• Items
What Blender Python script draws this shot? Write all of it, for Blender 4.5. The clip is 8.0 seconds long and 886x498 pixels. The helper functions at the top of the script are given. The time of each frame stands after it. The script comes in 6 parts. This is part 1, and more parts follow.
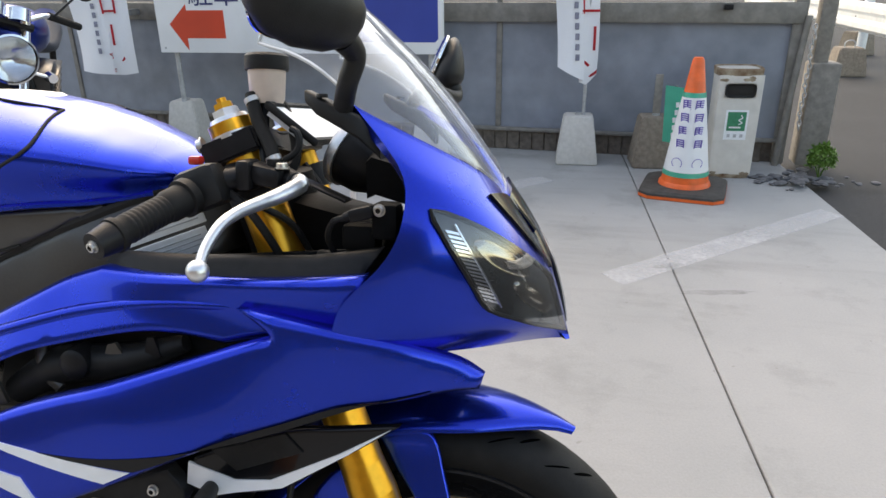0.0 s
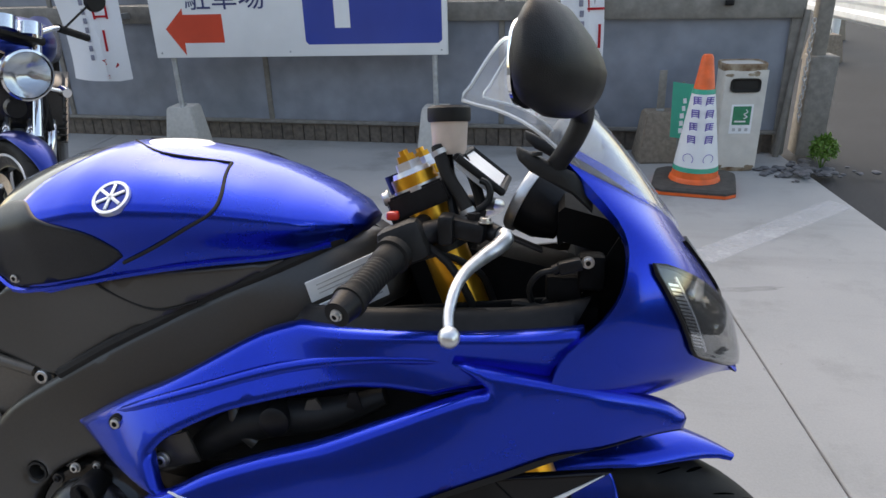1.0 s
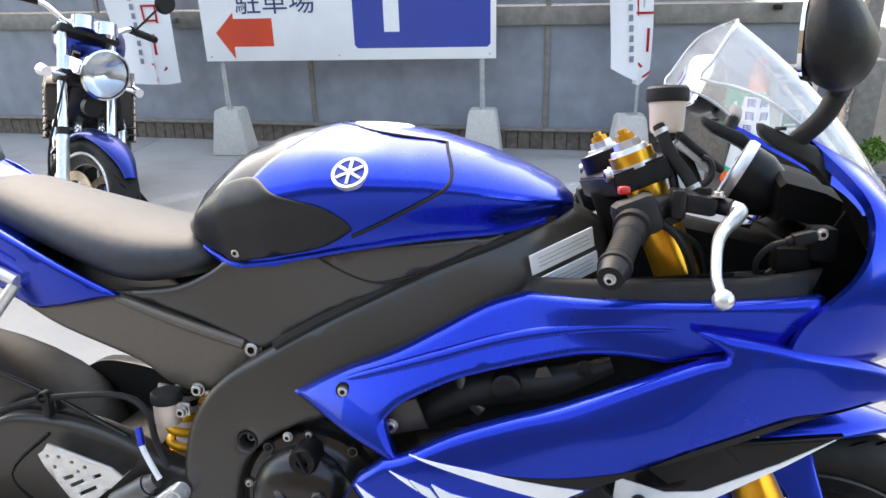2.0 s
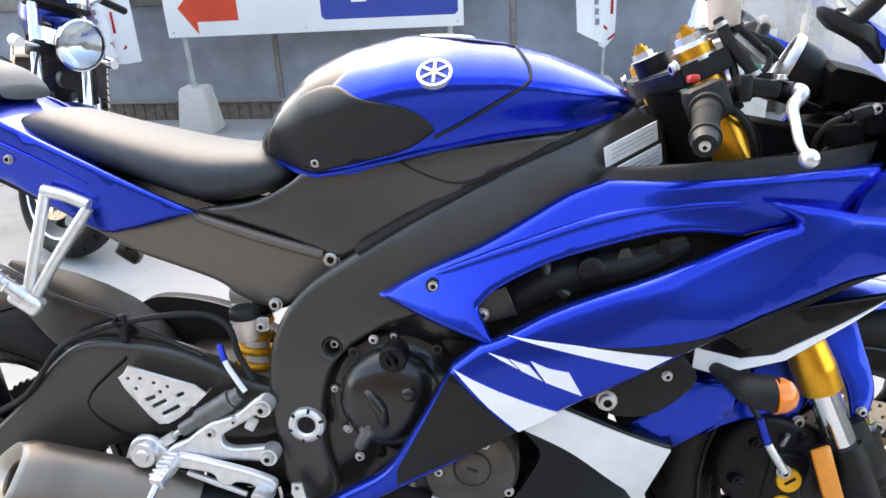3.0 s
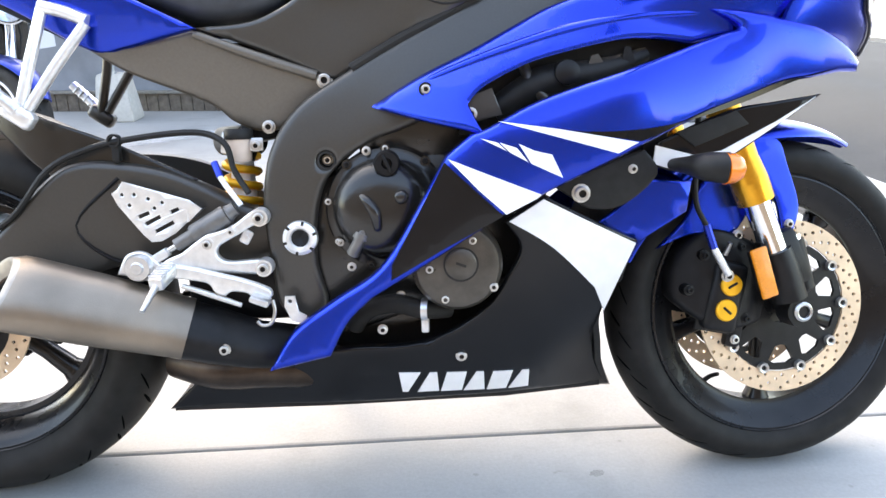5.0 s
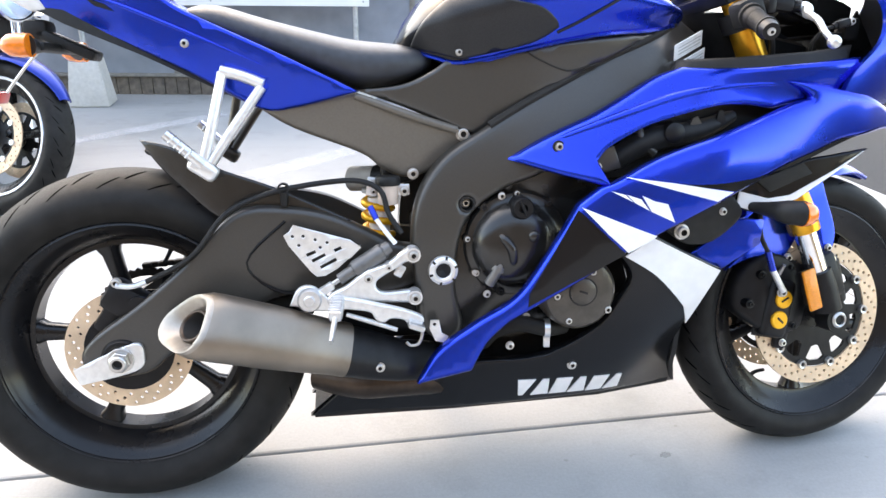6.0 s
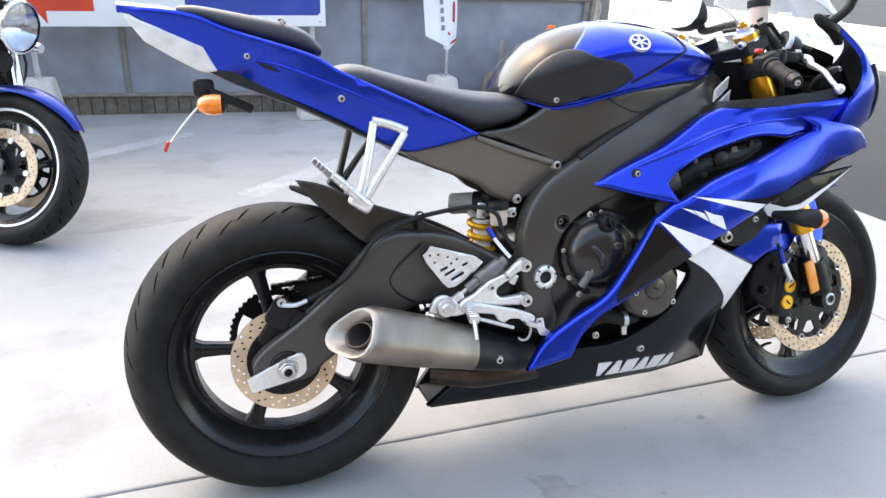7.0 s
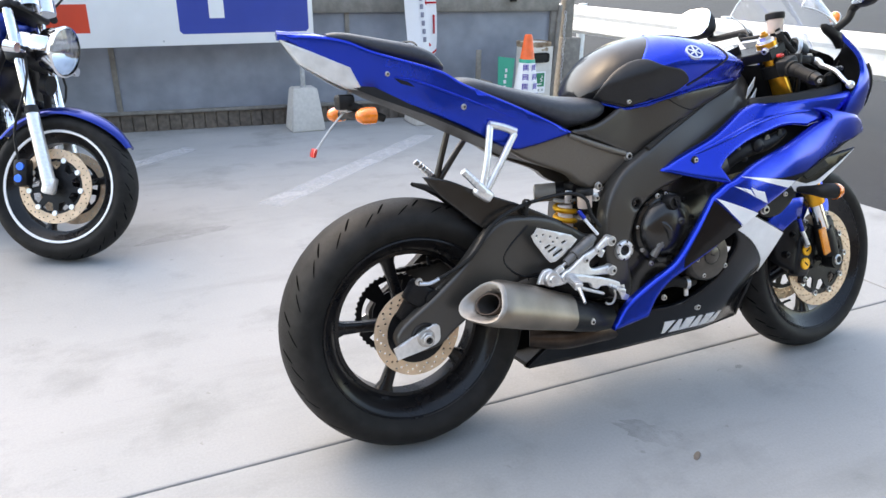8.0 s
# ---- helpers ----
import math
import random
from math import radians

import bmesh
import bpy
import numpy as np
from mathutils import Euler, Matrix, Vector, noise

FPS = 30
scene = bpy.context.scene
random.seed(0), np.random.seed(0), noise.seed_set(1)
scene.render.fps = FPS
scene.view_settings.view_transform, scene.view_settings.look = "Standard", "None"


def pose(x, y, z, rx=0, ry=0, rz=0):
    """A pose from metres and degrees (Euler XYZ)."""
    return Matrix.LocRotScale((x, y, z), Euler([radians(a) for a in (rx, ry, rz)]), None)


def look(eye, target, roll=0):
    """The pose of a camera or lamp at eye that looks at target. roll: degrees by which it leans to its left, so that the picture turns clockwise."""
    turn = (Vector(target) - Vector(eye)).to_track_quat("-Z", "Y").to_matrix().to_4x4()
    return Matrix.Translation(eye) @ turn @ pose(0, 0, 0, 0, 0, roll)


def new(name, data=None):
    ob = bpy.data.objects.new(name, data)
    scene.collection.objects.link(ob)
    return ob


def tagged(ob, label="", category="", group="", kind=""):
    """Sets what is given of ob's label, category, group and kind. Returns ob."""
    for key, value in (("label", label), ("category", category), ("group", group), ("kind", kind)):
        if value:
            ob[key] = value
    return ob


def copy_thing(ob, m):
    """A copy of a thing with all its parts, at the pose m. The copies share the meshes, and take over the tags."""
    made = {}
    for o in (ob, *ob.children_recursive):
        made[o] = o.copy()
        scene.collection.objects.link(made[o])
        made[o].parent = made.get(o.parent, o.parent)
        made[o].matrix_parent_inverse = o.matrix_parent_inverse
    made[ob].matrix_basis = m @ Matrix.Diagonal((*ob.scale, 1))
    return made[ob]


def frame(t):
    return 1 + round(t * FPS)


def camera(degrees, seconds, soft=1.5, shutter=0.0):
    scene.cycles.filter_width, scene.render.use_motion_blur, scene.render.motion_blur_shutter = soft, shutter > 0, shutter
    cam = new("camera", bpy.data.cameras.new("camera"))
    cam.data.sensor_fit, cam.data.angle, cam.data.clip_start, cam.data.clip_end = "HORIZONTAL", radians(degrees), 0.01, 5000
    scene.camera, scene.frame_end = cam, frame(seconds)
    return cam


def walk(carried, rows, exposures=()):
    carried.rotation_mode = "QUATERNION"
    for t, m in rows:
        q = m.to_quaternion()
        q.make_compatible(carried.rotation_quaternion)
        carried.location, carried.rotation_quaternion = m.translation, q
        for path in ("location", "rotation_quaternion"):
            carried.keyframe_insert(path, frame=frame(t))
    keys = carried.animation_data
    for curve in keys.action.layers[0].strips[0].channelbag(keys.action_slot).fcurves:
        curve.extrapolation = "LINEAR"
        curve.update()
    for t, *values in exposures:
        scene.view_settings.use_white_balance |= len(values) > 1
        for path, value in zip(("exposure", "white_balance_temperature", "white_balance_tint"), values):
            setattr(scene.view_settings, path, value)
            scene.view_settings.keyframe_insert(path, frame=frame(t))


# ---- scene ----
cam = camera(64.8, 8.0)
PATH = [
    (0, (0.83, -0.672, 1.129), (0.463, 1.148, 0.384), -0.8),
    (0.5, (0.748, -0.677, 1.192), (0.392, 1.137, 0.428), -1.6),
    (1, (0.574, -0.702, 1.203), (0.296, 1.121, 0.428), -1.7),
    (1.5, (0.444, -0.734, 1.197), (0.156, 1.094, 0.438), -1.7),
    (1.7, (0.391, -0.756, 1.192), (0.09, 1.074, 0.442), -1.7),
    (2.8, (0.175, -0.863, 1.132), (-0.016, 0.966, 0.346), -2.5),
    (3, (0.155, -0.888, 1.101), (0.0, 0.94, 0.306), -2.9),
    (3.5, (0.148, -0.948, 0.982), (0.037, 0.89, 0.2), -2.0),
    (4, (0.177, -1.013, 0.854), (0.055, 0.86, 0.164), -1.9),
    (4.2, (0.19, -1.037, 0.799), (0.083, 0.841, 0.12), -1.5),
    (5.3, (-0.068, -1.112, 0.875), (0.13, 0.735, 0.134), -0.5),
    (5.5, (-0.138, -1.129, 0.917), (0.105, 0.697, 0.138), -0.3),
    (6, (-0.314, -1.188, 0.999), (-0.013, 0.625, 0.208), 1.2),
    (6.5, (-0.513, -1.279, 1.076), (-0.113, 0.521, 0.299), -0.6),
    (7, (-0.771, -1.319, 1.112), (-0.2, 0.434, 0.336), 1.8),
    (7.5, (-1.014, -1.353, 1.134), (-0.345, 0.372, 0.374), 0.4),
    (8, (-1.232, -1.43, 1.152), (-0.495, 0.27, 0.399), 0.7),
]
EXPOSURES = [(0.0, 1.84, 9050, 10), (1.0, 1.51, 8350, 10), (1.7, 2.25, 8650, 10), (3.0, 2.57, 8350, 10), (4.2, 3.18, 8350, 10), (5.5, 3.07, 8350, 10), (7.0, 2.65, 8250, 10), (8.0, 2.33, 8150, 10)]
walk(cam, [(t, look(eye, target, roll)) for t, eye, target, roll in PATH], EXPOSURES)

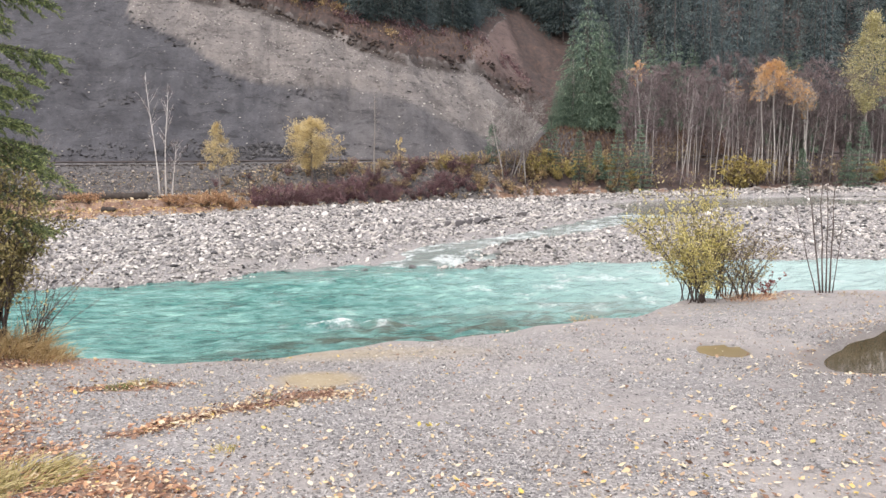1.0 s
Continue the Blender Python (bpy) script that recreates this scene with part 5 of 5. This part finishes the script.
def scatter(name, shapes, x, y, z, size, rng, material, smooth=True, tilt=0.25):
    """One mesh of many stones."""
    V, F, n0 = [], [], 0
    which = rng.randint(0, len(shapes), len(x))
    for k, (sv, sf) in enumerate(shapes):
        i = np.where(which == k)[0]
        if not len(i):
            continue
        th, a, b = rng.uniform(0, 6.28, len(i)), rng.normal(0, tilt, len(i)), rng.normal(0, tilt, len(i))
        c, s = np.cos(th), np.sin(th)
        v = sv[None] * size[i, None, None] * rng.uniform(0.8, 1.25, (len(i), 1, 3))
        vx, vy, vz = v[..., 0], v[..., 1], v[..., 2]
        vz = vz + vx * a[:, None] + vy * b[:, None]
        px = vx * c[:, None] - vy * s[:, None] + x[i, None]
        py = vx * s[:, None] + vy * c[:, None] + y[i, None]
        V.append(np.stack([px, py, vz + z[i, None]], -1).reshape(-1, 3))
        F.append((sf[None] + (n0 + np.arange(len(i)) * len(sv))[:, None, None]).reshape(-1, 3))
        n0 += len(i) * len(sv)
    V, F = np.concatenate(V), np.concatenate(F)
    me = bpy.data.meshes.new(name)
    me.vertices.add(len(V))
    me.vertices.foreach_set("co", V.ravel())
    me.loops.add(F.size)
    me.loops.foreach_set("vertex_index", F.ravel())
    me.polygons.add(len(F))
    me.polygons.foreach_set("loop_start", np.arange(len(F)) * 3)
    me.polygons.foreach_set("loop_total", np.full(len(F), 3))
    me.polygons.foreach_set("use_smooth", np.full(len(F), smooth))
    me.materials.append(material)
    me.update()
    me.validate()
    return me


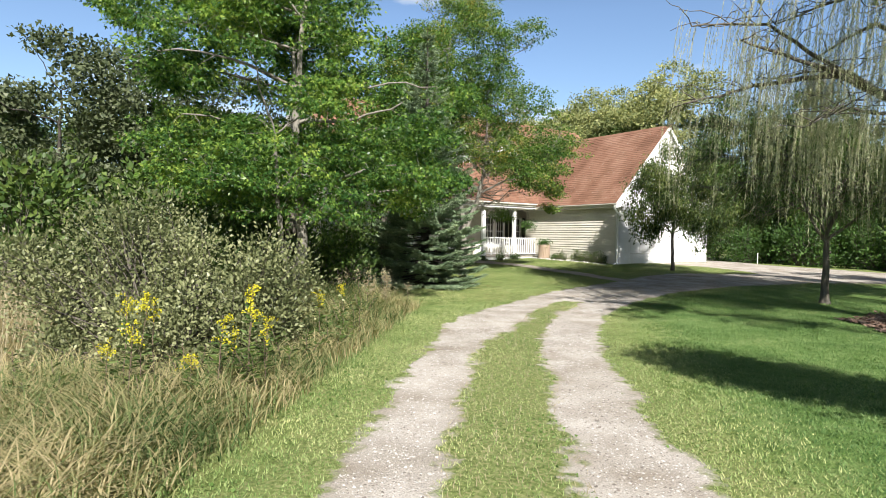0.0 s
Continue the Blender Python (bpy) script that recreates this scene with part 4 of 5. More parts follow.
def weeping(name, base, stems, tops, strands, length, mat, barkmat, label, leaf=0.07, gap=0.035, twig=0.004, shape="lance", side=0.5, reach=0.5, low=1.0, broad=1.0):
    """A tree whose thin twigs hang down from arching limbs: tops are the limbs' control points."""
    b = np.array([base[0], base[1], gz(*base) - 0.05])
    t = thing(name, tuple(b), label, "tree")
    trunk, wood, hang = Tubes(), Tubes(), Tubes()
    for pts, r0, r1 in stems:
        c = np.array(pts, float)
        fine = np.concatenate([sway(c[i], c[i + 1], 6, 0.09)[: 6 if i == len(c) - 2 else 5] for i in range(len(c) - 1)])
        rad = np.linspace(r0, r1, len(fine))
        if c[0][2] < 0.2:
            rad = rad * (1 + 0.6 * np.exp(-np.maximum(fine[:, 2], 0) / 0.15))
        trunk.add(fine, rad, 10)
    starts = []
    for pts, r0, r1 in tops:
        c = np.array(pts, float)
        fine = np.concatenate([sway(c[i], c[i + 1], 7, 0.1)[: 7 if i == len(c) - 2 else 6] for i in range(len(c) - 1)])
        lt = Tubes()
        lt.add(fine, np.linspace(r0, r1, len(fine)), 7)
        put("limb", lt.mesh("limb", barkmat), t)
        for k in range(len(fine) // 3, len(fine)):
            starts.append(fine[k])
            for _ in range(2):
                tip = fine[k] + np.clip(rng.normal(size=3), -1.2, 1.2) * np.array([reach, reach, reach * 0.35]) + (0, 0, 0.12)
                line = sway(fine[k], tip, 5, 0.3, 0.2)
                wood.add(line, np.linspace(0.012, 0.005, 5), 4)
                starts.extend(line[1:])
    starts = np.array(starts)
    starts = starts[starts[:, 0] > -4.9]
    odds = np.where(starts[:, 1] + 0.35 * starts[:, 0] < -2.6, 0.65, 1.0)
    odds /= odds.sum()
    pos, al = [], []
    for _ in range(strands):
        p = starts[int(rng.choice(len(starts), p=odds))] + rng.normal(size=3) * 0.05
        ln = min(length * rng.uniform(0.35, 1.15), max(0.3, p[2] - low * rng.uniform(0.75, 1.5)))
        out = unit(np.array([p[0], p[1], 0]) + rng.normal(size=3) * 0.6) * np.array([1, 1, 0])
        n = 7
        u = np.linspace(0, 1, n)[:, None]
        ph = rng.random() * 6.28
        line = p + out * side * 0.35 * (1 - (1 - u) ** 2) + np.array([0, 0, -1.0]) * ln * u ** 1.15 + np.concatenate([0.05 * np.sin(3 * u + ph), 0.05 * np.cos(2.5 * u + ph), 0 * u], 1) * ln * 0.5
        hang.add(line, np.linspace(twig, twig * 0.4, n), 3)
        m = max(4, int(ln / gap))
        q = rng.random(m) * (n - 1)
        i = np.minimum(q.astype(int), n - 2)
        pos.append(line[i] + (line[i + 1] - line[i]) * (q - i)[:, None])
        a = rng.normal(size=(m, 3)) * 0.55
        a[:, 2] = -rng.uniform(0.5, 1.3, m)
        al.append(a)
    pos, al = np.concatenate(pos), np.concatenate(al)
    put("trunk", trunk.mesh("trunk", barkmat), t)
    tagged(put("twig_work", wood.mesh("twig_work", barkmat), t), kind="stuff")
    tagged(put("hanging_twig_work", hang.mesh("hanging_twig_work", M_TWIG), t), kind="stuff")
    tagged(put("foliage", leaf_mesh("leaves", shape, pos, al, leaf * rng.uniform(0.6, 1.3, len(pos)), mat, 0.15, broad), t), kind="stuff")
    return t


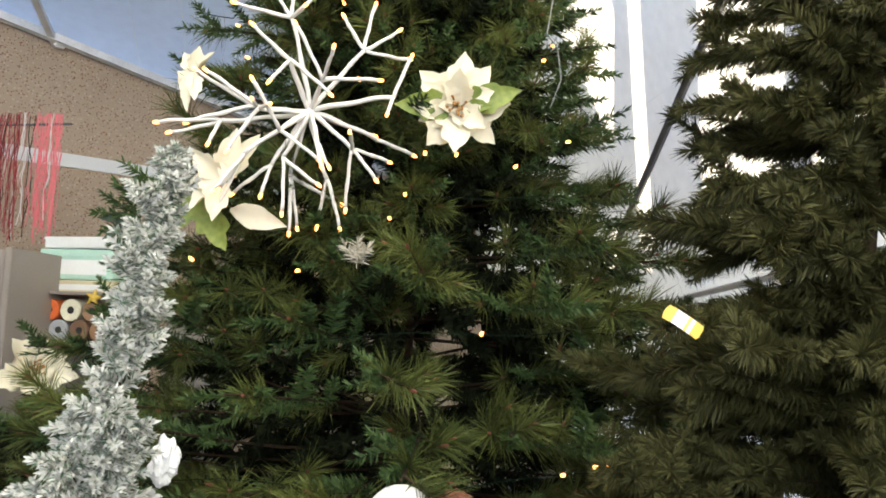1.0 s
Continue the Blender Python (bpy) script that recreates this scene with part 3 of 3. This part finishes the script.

• Exercise objective
Repeat the lines above, starting at the first and stopping after the line that holds "ob = bpy.data.objects.new(name, data)", with the pictures left out.

• Answer to this task
What Blender Python script draws this shot? Write all of it, for Blender 4.5. The clip is 8.0 seconds long and 886x498 pixels. The helper functions at the top of the script are given. The time of each frame stands after it. The script comes in 6 parts. This is part 1, and more parts follow.
0.0 s
1.0 s
2.0 s
3.0 s
5.0 s
6.0 s
7.0 s
8.0 s
# ---- helpers ----
import math
import random
from math import radians

import bmesh
import bpy
import numpy as np
from mathutils import Euler, Matrix, Vector, noise

FPS = 30
scene = bpy.context.scene
random.seed(0), np.random.seed(0), noise.seed_set(1)
scene.render.fps = FPS
scene.view_settings.view_transform, scene.view_settings.look = "Standard", "None"


def pose(x, y, z, rx=0, ry=0, rz=0):
    """A pose from metres and degrees (Euler XYZ)."""
    return Matrix.LocRotScale((x, y, z), Euler([radians(a) for a in (rx, ry, rz)]), None)


def look(eye, target, roll=0):
    """The pose of a camera or lamp at eye that looks at target. roll: degrees by which it leans to its left, so that the picture turns clockwise."""
    turn = (Vector(target) - Vector(eye)).to_track_quat("-Z", "Y").to_matrix().to_4x4()
    return Matrix.Translation(eye) @ turn @ pose(0, 0, 0, 0, 0, roll)


def new(name, data=None):
    ob = bpy.data.objects.new(name, data)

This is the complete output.